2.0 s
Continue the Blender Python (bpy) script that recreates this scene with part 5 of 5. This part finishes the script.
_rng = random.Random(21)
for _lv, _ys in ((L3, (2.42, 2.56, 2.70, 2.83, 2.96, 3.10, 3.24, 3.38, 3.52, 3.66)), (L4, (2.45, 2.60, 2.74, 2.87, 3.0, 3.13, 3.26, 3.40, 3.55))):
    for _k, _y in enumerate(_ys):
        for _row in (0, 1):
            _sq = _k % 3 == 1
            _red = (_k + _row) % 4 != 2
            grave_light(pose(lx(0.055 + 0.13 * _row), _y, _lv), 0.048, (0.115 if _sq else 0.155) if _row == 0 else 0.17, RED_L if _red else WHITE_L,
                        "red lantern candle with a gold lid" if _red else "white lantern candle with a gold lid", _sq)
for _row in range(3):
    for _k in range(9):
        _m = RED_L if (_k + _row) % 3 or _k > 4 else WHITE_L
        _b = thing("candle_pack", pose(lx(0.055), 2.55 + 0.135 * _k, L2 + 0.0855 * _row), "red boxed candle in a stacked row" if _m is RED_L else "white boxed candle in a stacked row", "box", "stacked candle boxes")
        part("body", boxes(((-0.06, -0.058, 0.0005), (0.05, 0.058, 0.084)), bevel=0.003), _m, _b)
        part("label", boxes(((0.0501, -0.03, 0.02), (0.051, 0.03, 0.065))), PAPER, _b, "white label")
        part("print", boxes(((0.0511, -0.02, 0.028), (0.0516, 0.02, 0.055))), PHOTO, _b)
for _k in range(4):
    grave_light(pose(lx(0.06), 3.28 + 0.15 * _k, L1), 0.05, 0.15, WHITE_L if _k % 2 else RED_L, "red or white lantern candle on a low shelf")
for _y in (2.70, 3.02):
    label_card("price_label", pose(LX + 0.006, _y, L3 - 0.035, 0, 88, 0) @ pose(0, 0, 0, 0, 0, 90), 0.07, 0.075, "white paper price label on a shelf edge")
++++
Task statement => Every line of the data above should be copied exactly.

Final answer =>
2.0 s
Continue the Blender Python (bpy) script that recreates this scene with part 5 of 5. This part finishes the script.
_rng = random.Random(21)
for _lv, _ys in ((L3, (2.42, 2.56, 2.70, 2.83, 2.96, 3.10, 3.24, 3.38, 3.52, 3.66)), (L4, (2.45, 2.60, 2.74, 2.87, 3.0, 3.13, 3.26, 3.40, 3.55))):
    for _k, _y in enumerate(_ys):
        for _row in (0, 1):
            _sq = _k % 3 == 1
            _red = (_k + _row) % 4 != 2
            grave_light(pose(lx(0.055 + 0.13 * _row), _y, _lv), 0.048, (0.115 if _sq else 0.155) if _row == 0 else 0.17, RED_L if _red else WHITE_L,
                        "red lantern candle with a gold lid" if _red else "white lantern candle with a gold lid", _sq)
for _row in range(3):
    for _k in range(9):
        _m = RED_L if (_k + _row) % 3 or _k > 4 else WHITE_L
        _b = thing("candle_pack", pose(lx(0.055), 2.55 + 0.135 * _k, L2 + 0.0855 * _row), "red boxed candle in a stacked row" if _m is RED_L else "white boxed candle in a stacked row", "box", "stacked candle boxes")
        part("body", boxes(((-0.06, -0.058, 0.0005), (0.05, 0.058, 0.084)), bevel=0.003), _m, _b)
        part("label", boxes(((0.0501, -0.03, 0.02), (0.051, 0.03, 0.065))), PAPER, _b, "white label")
        part("print", boxes(((0.0511, -0.02, 0.028), (0.0516, 0.02, 0.055))), PHOTO, _b)
for _k in range(4):
    grave_light(pose(lx(0.06), 3.28 + 0.15 * _k, L1), 0.05, 0.15, WHITE_L if _k % 2 else RED_L, "red or white lantern candle on a low shelf")
for _y in (2.70, 3.02):
    label_card("price_label", pose(LX + 0.006, _y, L3 - 0.035, 0, 88, 0) @ pose(0, 0, 0, 0, 0, 90), 0.07, 0.075, "white paper price label on a shelf edge")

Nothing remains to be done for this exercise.